A low power and a large prior don’t typically go together; to practically achieve this we’d have to test something very certainly true, but with a small effect size and sample size.

Contour plot

This correction represented in color on a contour plot (percentage) plotted as a function of the prior (x) and the experimental power (y). [z = (x-x*y)/(1-x*y), x=[0,1], y=[0,1]]  Again, this is the fraction of non-significant results that are ‘incorrect’, i.e. a real effect is present but we failed to reject the null hypothesis.  The correction grows as we increase the prior (x) and decrease the power (y).

When we have an 100% prior (every experiment has a real underlying effect), every non-significant finding is a ‘false negative’ and we need to ‘correct’ 100%.  When we have a 0% prior (we tested no real effects), every non-significant finding is, in fact, a non-result, so we need 0% correction.

A note on PPV calculations

What we’ve just done is called a PPV calculation, and I hope this explanation felt approachable and built some of your intuition.  Remember that PPV is the thing we care about– how likely an effect is to be real given a p-value below alpha.

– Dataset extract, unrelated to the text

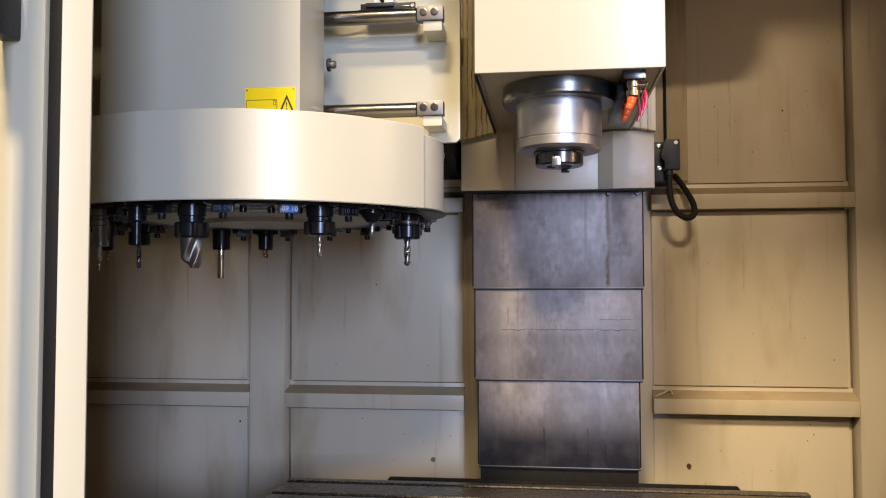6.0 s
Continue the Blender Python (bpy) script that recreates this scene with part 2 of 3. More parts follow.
def lathe(x, y, profile, seg=32):
    """Turned body round a vertical axis at x, y; profile of (radius, z) from top to bottom."""
    bm = bmesh.new()
    rings = []
    for r, z in profile:
        if r < 1e-5:
            rings.append([bm.verts.new((x, y, z))])
        else:
            rings.append([bm.verts.new((x + r * math.cos(2 * math.pi * k / seg), y + r * math.sin(2 * math.pi * k / seg), z)) for k in range(seg)])
    for a, b in zip(rings, rings[1:]):
        for k in range(seg):
            q = [a[k % len(a)], a[(k + 1) % len(a)], b[(k + 1) % len(b)], b[k % len(b)]]
            q = list(dict.fromkeys(q))
            if len(q) > 2:
                bm.faces.new(q)
    for ring in (rings[0], rings[-1]):
        if len(ring) > 2:
            bm.faces.new(ring)
    bmesh.ops.recalc_face_normals(bm, faces=bm.faces[:])
    return bm


def turned(bm, m):
    bmesh.ops.transform(bm, matrix=m, verts=bm.verts)
    return bm


def rod(a, b, r, seg=20, bevel=0.0):
    """A round bar from a to b."""
    a, b = Vector(a), Vector(b)
    h = (b - a).length
    c = bevel or r * 0.08
    bm = lathe(0, 0, [(r - c, h), (r, h - c), (r, c), (r - c, 0)], seg)
    return turned(bm, Matrix.Translation(a) @ (b - a).to_track_quat("Z", "Y").to_matrix().to_4x4())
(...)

With our intuition cemented, the caveats we introduced as we moved towards analytical precision start to turn a mental check into something that feels hard to calculate.  Luckily, the math actually simplifies to a very tidy equation, which is described in detail in Power Failure: why small sample size undermines the reliability of neuroscience:

PPV = power*R / (power*R + alpha).

The definition for R is a slightly confusing one— instead of a prior probability, we use a simple pre-study odds ratio.

Try it out and be amazed!  In our example above, R is 4/1 for Bob and 1/999 for Alice.  When we plug these ratios in with our power (0.9 for both) and our alpha (0.5), you’ll see we get exactly the numbers we arrived at in our example with a lot less work: 98.6% and 1.8%.